#### Exercise details
Write out each line word for word. Drop pictures.

* Start Supplied material *

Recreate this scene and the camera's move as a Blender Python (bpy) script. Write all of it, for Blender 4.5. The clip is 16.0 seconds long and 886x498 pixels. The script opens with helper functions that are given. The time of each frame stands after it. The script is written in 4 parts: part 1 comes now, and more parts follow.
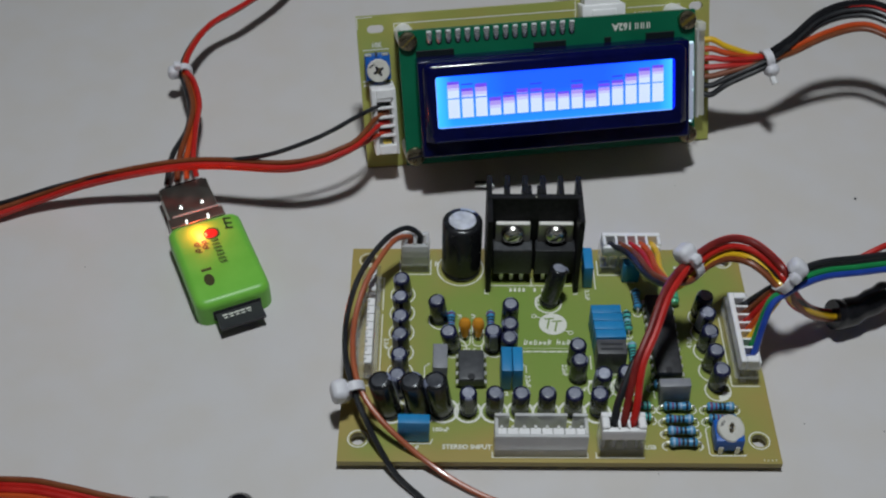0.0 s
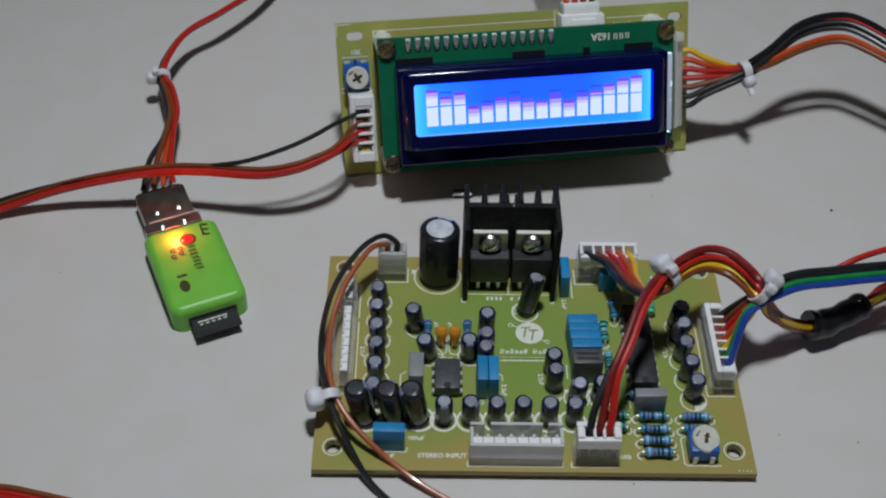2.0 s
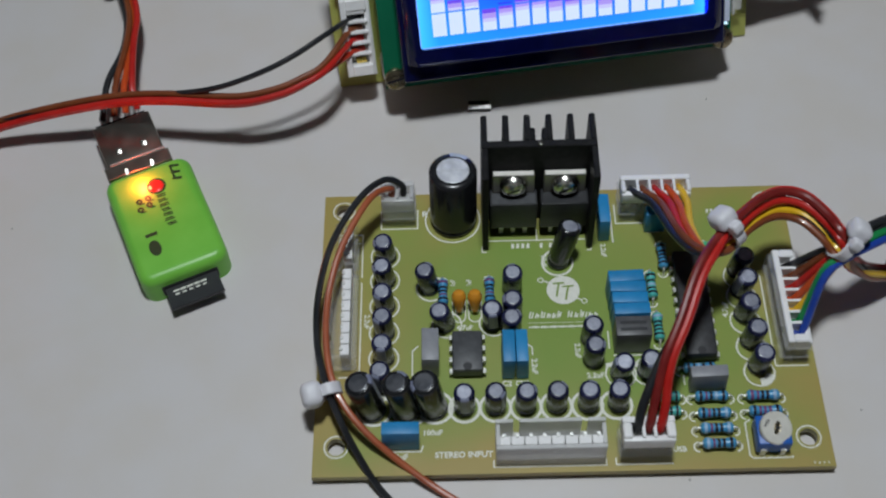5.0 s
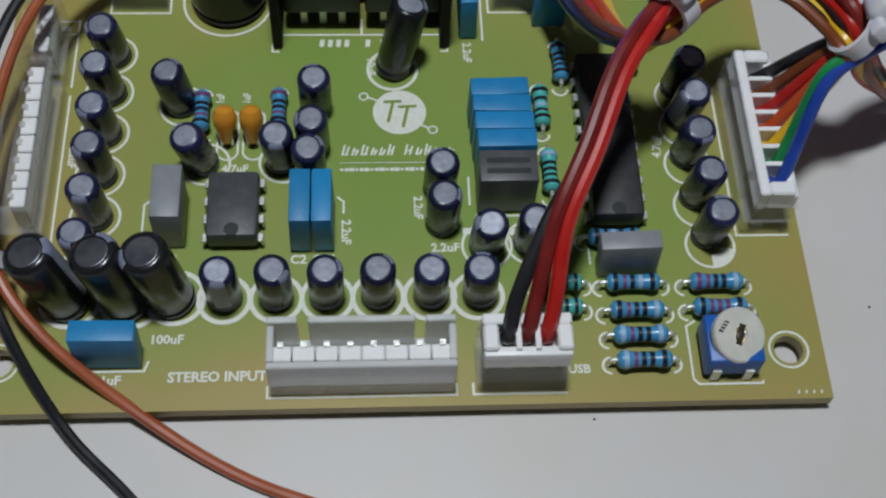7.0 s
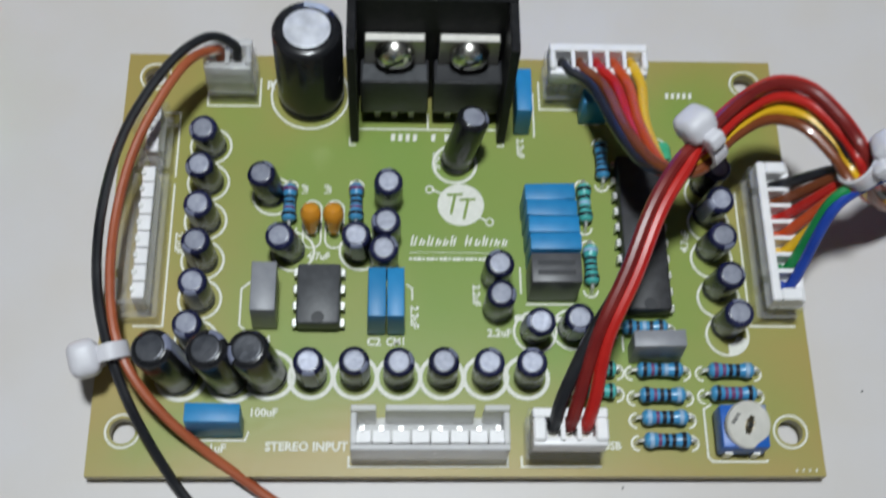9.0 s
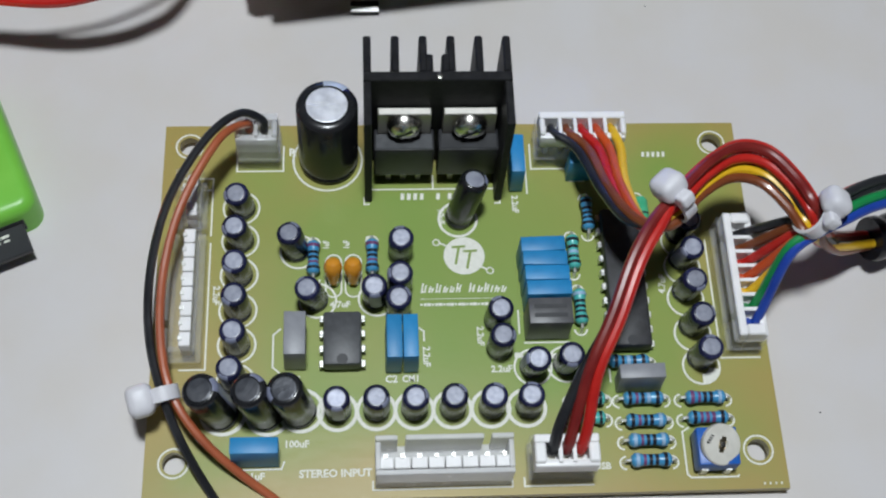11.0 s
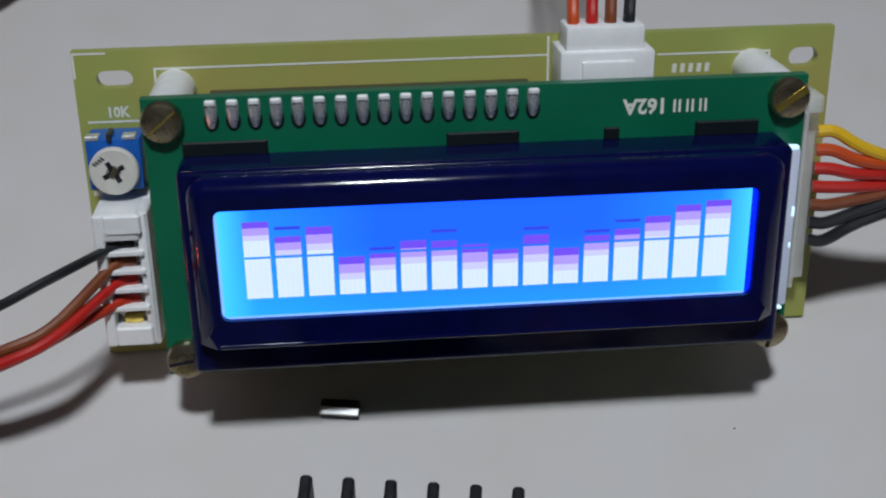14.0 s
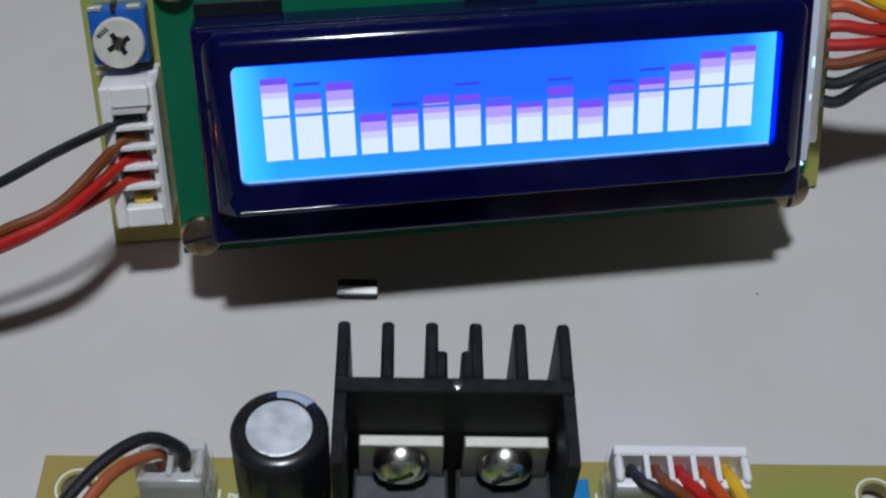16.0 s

* End Supplied material *

#### Exercise solution
Recreate this scene and the camera's move as a Blender Python (bpy) script. Write all of it, for Blender 4.5. The clip is 16.0 seconds long and 886x498 pixels. The script opens with helper functions that are given. The time of each frame stands after it. The script is written in 4 parts: part 1 comes now, and more parts follow.
0.0 s
2.0 s
5.0 s
7.0 s
9.0 s
11.0 s
14.0 s
16.0 s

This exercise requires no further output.